━━━ Dataset extract ━━━
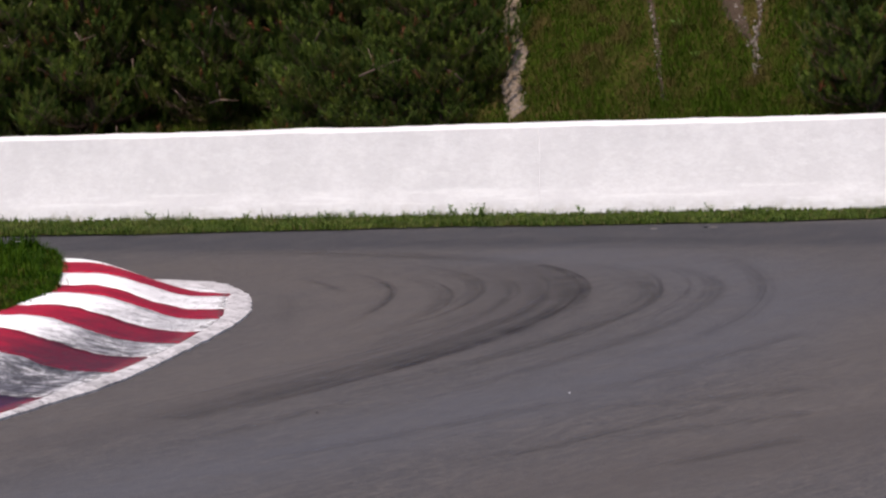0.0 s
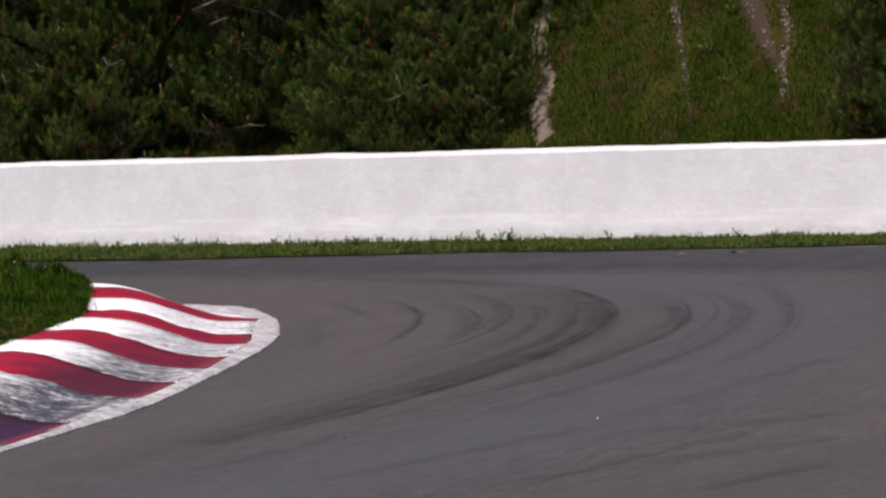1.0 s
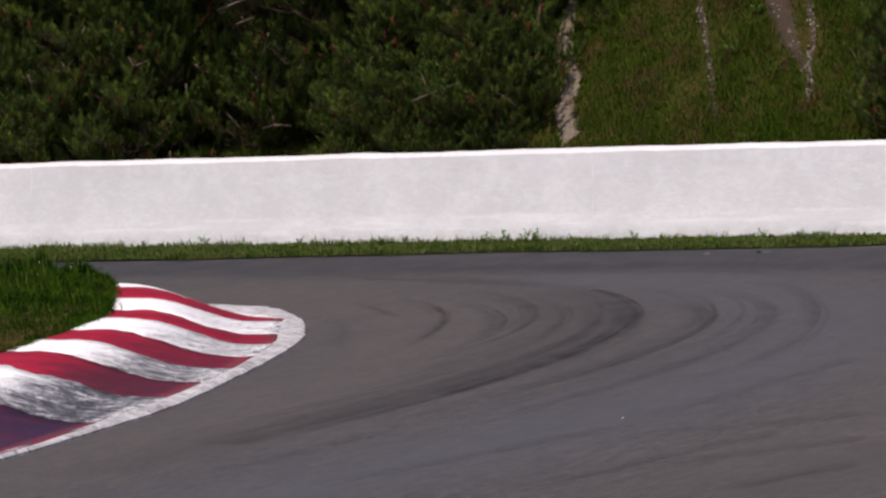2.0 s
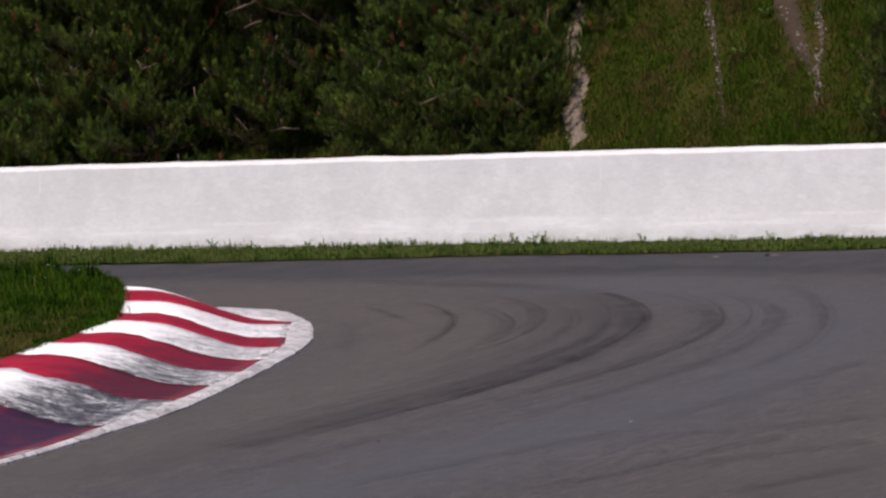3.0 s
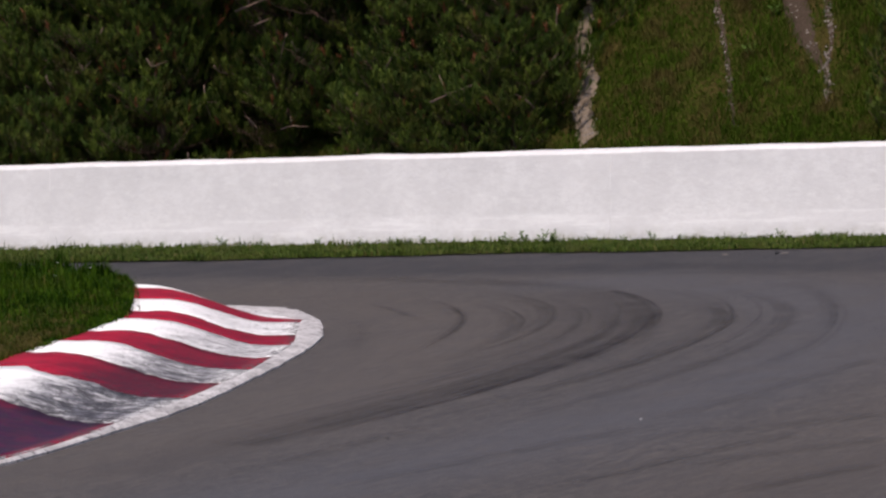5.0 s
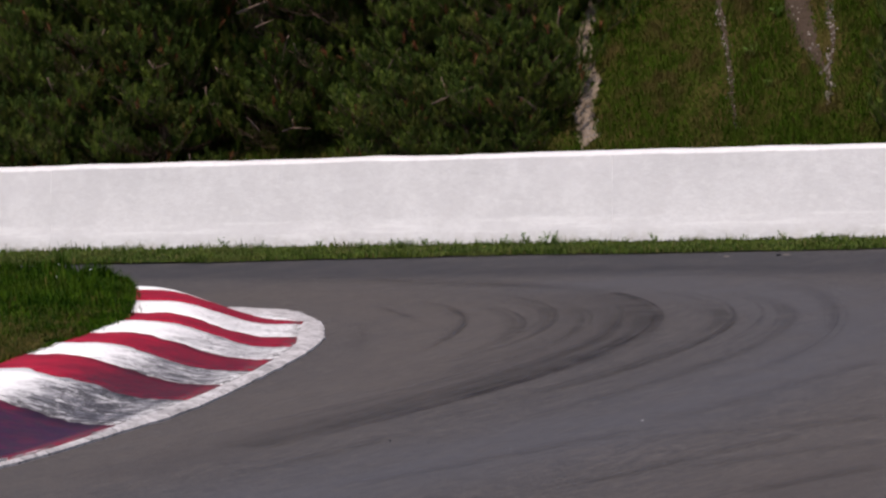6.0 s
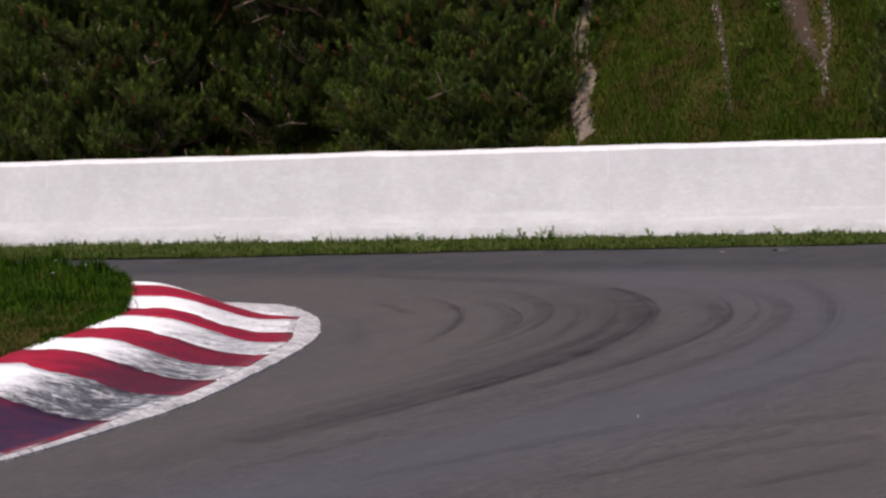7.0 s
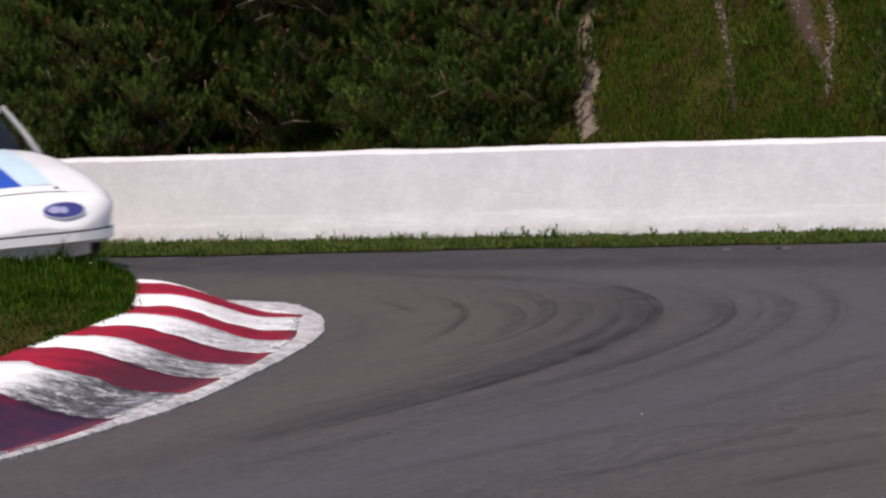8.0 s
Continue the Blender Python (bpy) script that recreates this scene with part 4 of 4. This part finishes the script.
━━━
> _Task prompt_
In the copy, include no pictures; restate the listing above exactly.

> _Response to this exercise_
0.0 s
1.0 s
2.0 s
3.0 s
5.0 s
6.0 s
7.0 s
8.0 s
Continue the Blender Python (bpy) script that recreates this scene with part 4 of 4. This part finishes the script.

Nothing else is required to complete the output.